A bench of Justices Madan B Lokur and Deepak Gupta said the Centre had not been able to implement its own law framed in 2016, leading to huge pile-up of garbage across cities causing vector-borne diseases like dengue and chikungunya. It said the government had failed to persuade states to appoint state-level advisory board for monitoring and implementing the rules.
As the bench raised query on how many states had appointed the committee to implement the law, advocate Wasim A Qadri, appearing for the Centre, placed a report of 845 pages containing the response of various state governments. The bench, however, refused to accept the report as it did not contain detailed information on implementation of the law and said the report is “solid waste”.
“If you want to impress us with the voluminous report then we are not impressed. If you want to dump it on us then we would not allow you. Let us make it clear to you that we are not garbage collectors,” the bench said and directed the Centre to file a report in tabular form on stage of implementation of law in states and UTs.
Favouring strict implementation of the 2016 rules, the SC had on the last date of hearing directed all states to comply with the law and asked the Centre to collect information from all states and UTs on whether they had set up bodies to frame policy on waste management. It had said that there was no lack of funds as Rs 36,000 crore had been earmarked under Swachh Bharat Mission but there was lack of initiative and willingness on the part of state governments to resolve the problem of garbage management.
Compiling the responses of 22 states, the Centre filed the report and told the bench that it was for the state governments and municipal bodies to enforce the law and the Centre cannot compel them in a federal structure.
The bench, however, was not satisfied with his response and said, “It means that you are admitting your own failure. Why do you pass rules which you cannot enforce. You should better withdraw the rules.”
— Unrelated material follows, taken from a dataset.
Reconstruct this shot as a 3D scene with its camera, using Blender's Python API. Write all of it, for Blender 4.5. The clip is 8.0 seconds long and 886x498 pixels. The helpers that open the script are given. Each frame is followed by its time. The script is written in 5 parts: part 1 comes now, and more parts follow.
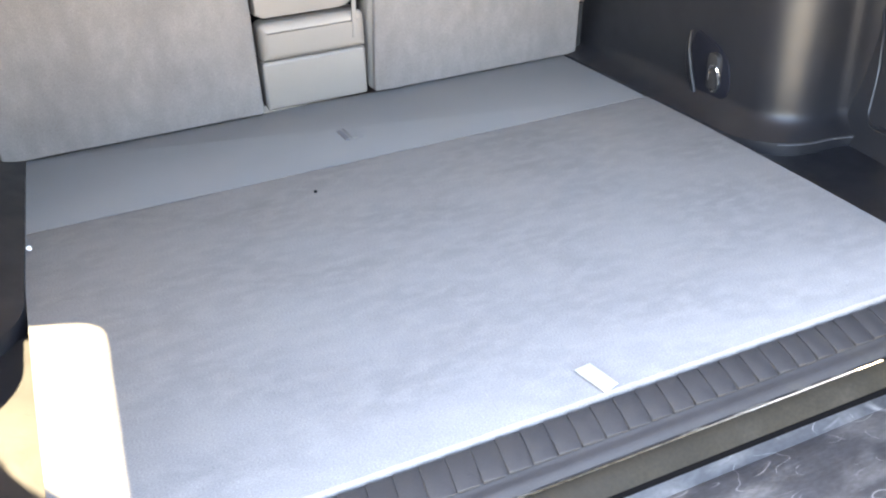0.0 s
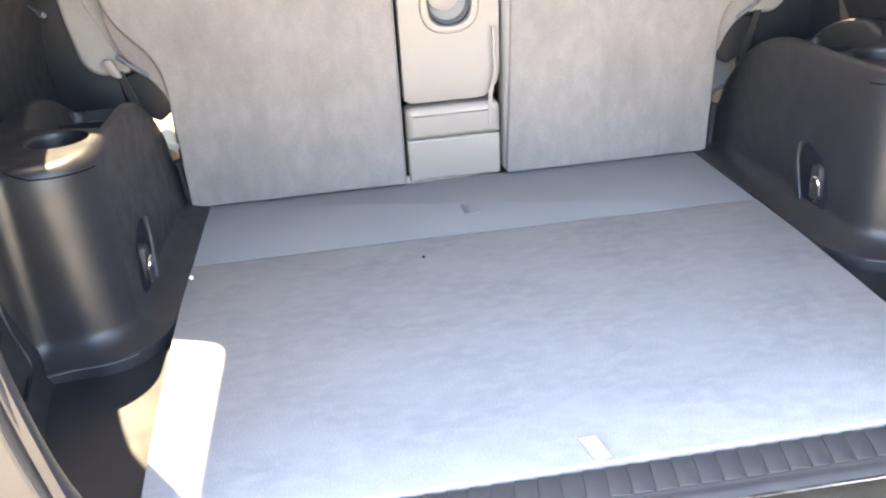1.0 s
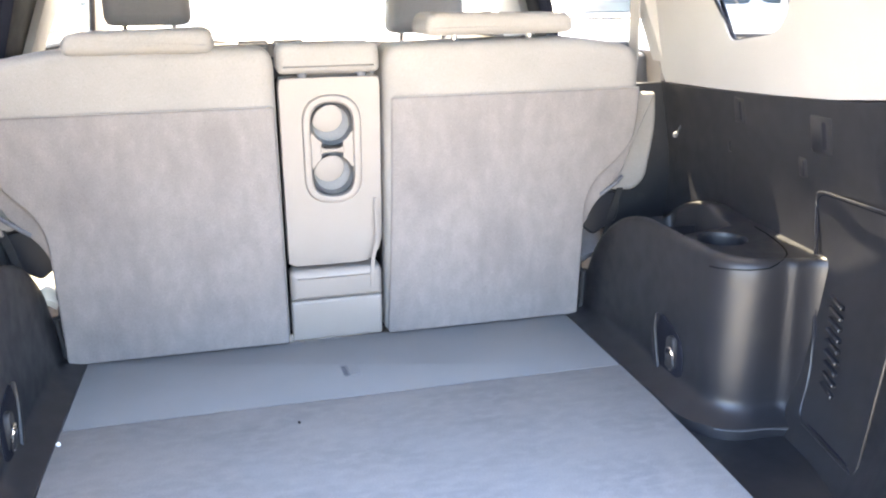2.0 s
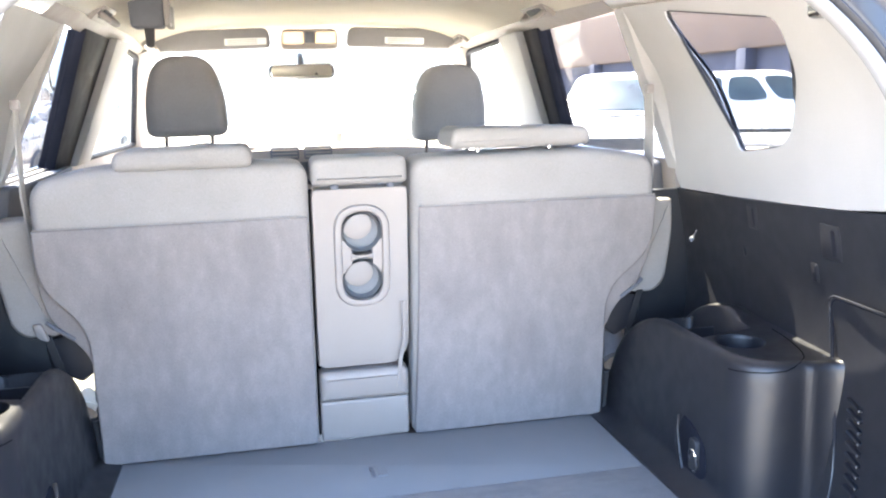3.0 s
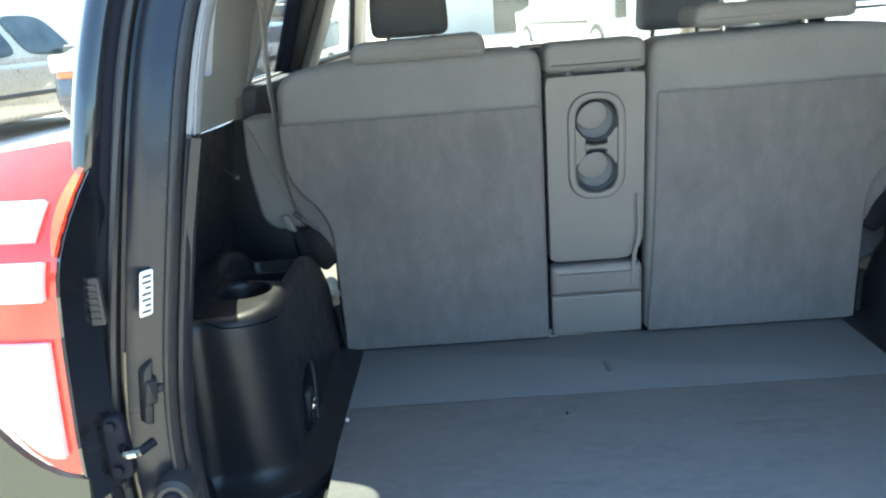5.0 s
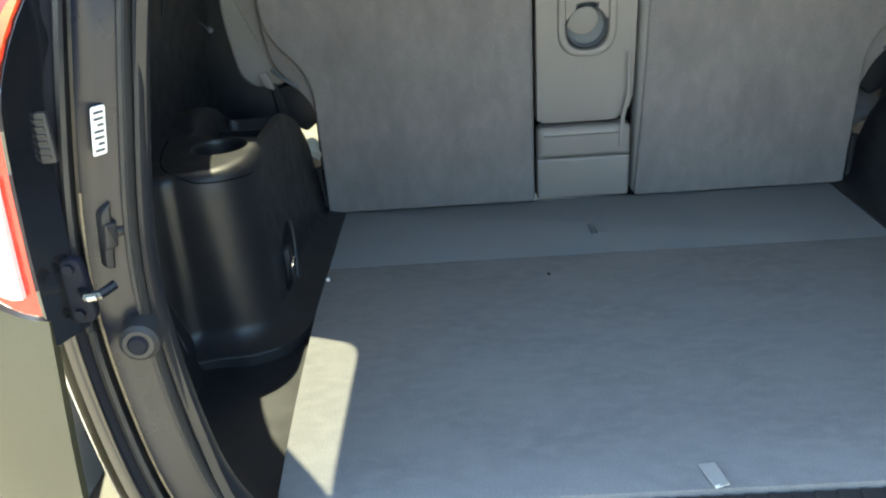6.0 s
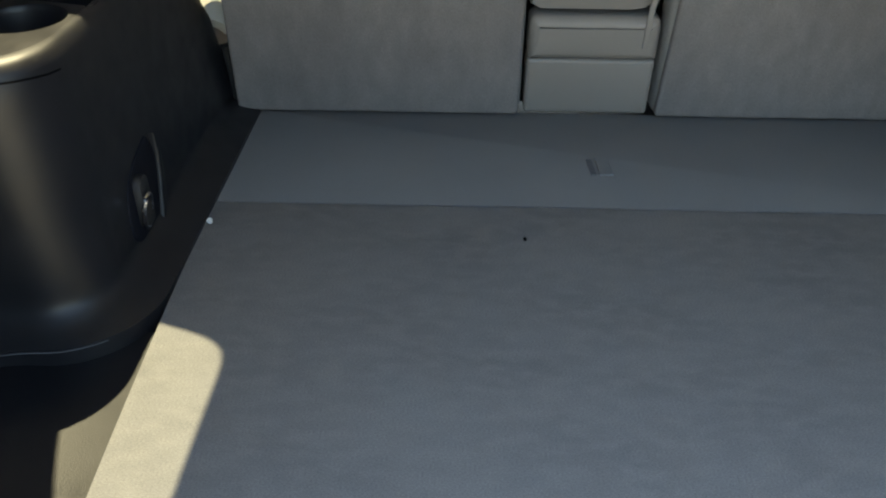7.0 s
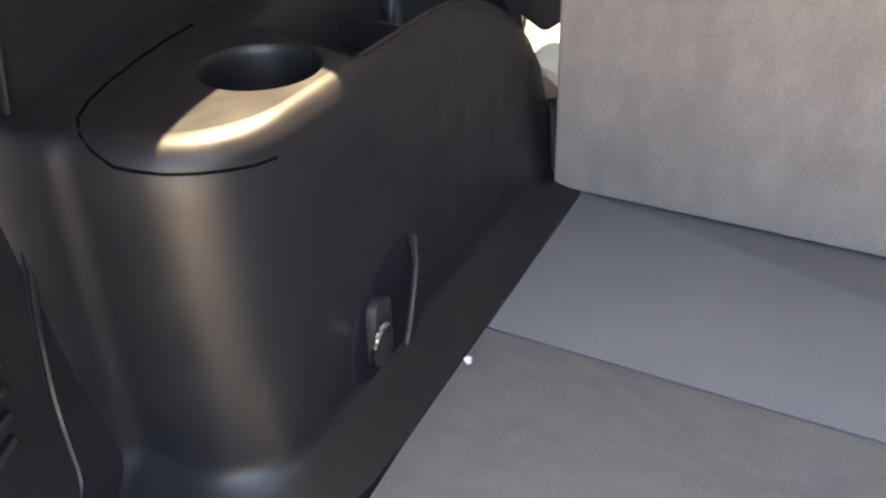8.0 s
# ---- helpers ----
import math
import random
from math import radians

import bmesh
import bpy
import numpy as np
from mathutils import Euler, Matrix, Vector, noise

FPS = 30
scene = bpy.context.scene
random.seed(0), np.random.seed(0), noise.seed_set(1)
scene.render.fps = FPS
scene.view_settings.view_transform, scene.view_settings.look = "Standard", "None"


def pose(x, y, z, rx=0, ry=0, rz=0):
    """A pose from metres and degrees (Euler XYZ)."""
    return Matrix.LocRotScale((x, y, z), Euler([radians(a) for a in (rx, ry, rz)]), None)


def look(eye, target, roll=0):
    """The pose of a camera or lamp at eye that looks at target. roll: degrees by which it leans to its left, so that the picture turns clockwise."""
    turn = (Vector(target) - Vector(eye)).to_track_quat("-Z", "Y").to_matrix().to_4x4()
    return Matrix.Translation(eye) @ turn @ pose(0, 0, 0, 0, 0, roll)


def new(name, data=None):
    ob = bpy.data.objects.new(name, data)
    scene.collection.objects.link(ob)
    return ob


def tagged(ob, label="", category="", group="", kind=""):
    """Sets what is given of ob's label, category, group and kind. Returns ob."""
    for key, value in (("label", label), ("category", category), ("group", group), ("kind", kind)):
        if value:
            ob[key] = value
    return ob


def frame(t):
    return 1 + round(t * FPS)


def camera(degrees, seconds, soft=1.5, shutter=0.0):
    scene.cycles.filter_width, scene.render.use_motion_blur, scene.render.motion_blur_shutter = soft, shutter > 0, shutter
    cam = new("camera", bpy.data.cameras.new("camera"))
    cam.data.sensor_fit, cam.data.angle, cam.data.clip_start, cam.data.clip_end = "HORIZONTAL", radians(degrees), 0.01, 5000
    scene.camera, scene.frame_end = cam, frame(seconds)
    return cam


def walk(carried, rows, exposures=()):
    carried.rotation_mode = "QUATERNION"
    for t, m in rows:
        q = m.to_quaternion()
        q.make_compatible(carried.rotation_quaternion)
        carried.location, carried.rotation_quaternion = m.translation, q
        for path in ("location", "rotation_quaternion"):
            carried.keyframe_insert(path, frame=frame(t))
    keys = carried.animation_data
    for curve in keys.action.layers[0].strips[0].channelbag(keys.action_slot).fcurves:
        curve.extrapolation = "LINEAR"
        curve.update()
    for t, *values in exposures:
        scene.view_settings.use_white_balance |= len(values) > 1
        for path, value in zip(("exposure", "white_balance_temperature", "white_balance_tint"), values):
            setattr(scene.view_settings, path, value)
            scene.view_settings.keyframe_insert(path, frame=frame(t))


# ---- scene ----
cam = camera(55.4, 8.0, soft=2.1)
PATH = [
    (0, (-0.342, -0.487, 0.509), (0.294, 1.124, -0.492), -3.8),
    (0.5, (-0.247, -0.574, 0.528), (0.049, 1.179, -0.387), -3.7),
    (1, (-0.212, -0.662, 0.585), (-0.017, 1.141, -0.26), -4.3),
    (1.5, (-0.174, -0.682, 0.633), (0.184, 1.151, -0.085), -1.6),
    (1.7, (-0.165, -0.683, 0.646), (0.25, 1.161, -0.008), -1.3),
    (2.8, (-0.17, -0.768, 0.691), (0.291, 1.137, 0.294), -1.1),
    (3, (-0.18, -0.753, 0.697), (0.223, 1.174, 0.341), -1.5),
    (3.5, (-0.212, -0.732, 0.711), (0.01, 1.237, 0.441), -1.5),
    (4, (-0.237, -0.711, 0.715), (-0.146, 1.273, 0.485), -1.4),
    (4.5, (-0.238, -0.712, 0.69), (-0.262, 1.263, 0.375), -1.6),
    (5, (-0.252, -0.72, 0.651), (-0.318, 1.207, 0.122), -4.6),
    (5.2, (-0.259, -0.721, 0.637), (-0.34, 1.181, 0.023), -5.3),
    (6.3, (-0.223, -0.667, 0.586), (-0.255, 1.121, -0.31), -2.4),
    (6.5, (-0.213, -0.583, 0.558), (-0.196, 1.161, -0.421), -0.2),
    (7, (-0.187, -0.253, 0.53), (-0.226, 1.41, -0.58), 0.4),
    (7.5, (-0.205, -0.078, 0.483), (-0.708, 1.543, -0.573), -0.9),
    (8, (-0.259, 0.094, 0.473), (-1.004, 1.587, -0.63), -0.8),
]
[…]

As per government estimates, 62 million tonnes of waste is generated annually in the country out of which 5.6 million tonnes is plastic waste, 0.17 million tonnes is biomedical waste, 7.90 million tonnes of hazardous waste and 15 lakh tonne of e-waste. Municipal bodies collect 43 million tonnes every year, out of which 11.9 million tonnes is treated and 31 million dumped in landfill sites. It means that only about 75-80% of the waste gets collected and only 22-28 % of this waste is processed and treated.
The Centre had in 2016 modified the rules after a gap of 16 years and made provisions for timely collection and disposal of garbage, including establishing waste processing facilities by all local bodies in cities having 1 million or more population within two years.